→ **WHAT YOU WILL DO**
Reproduce every line of the listing as written, apart from the pictures.

→ **STORED DATA**
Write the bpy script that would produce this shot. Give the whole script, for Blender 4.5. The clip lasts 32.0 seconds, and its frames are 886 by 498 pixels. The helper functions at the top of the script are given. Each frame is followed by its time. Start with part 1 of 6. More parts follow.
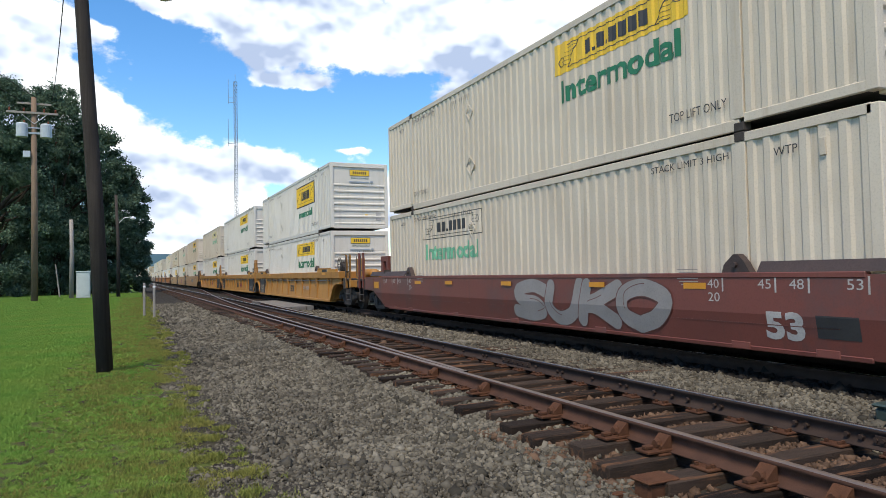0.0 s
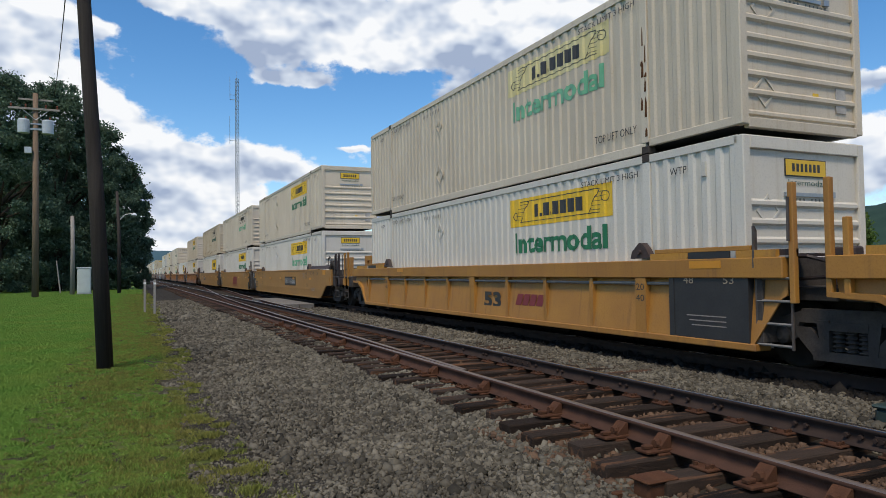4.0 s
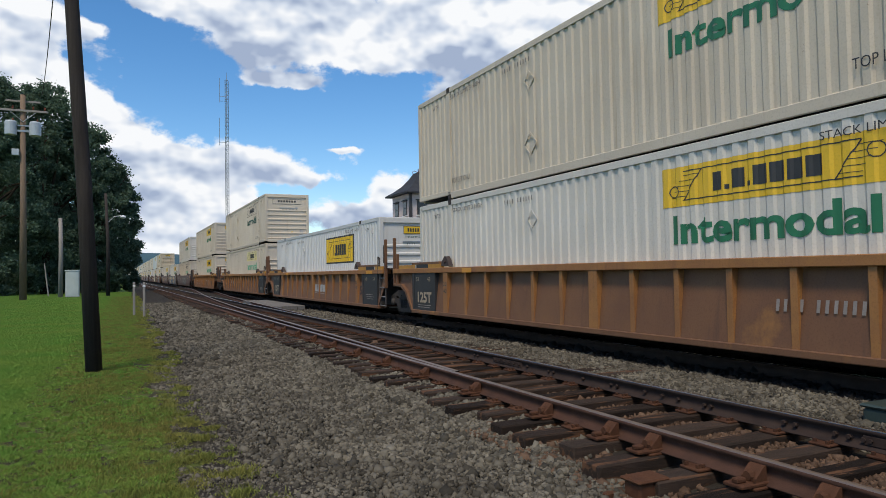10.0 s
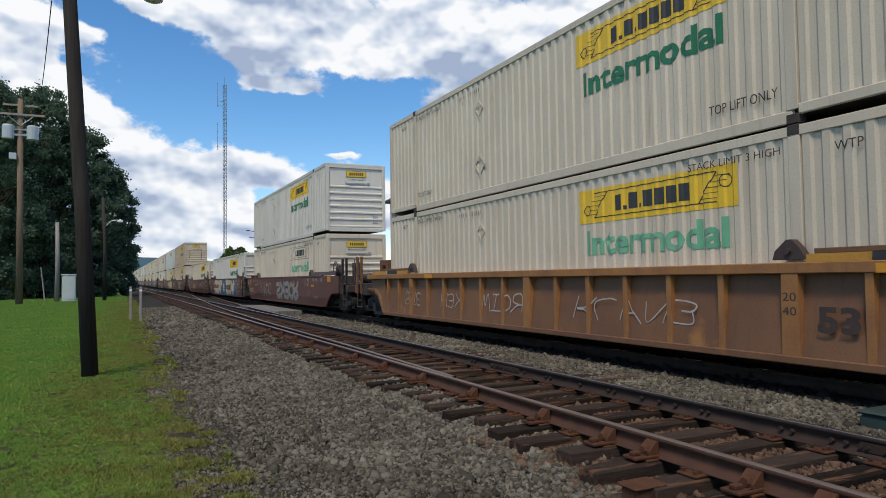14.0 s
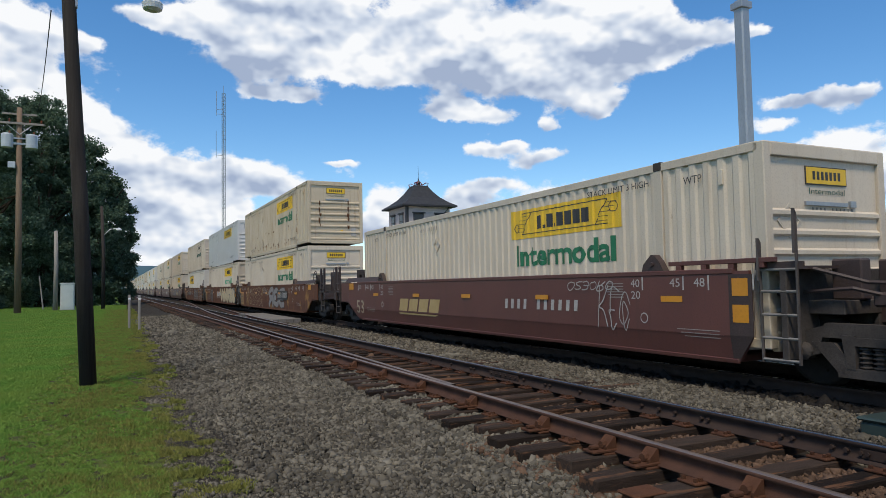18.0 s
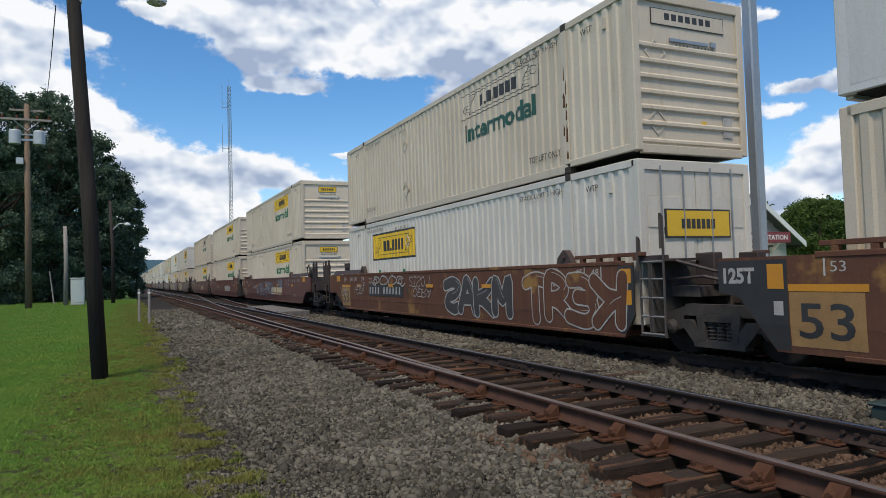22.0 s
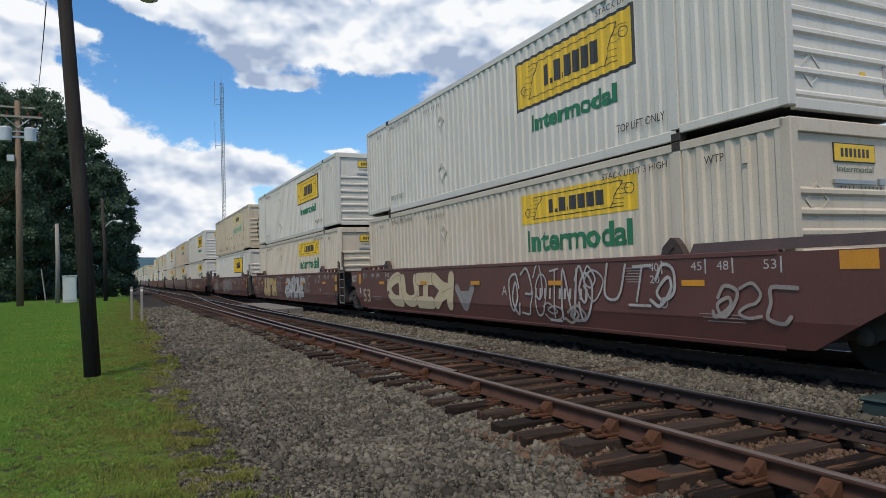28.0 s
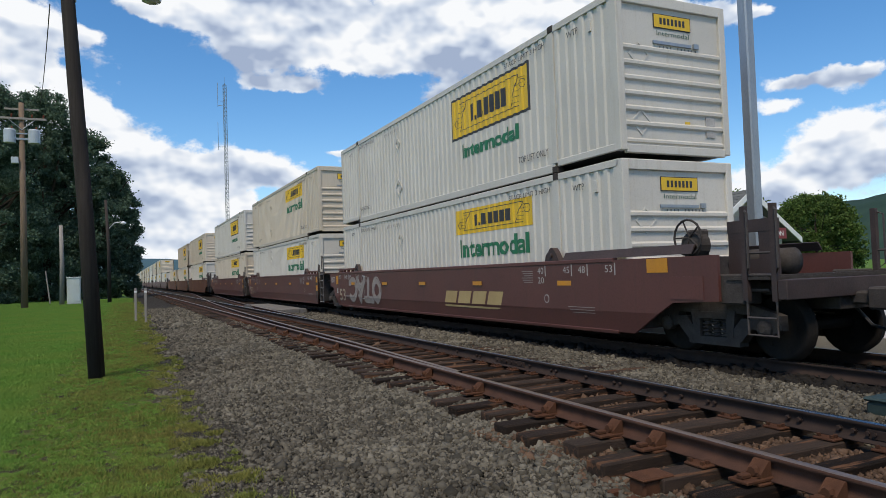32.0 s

→ **EXERCISE ANSWER**
Write the bpy script that would produce this shot. Give the whole script, for Blender 4.5. The clip lasts 32.0 seconds, and its frames are 886 by 498 pixels. The helper functions at the top of the script are given. Each frame is followed by its time. Start with part 1 of 6. More parts follow.
0.0 s
4.0 s
10.0 s
14.0 s
18.0 s
22.0 s
28.0 s
32.0 s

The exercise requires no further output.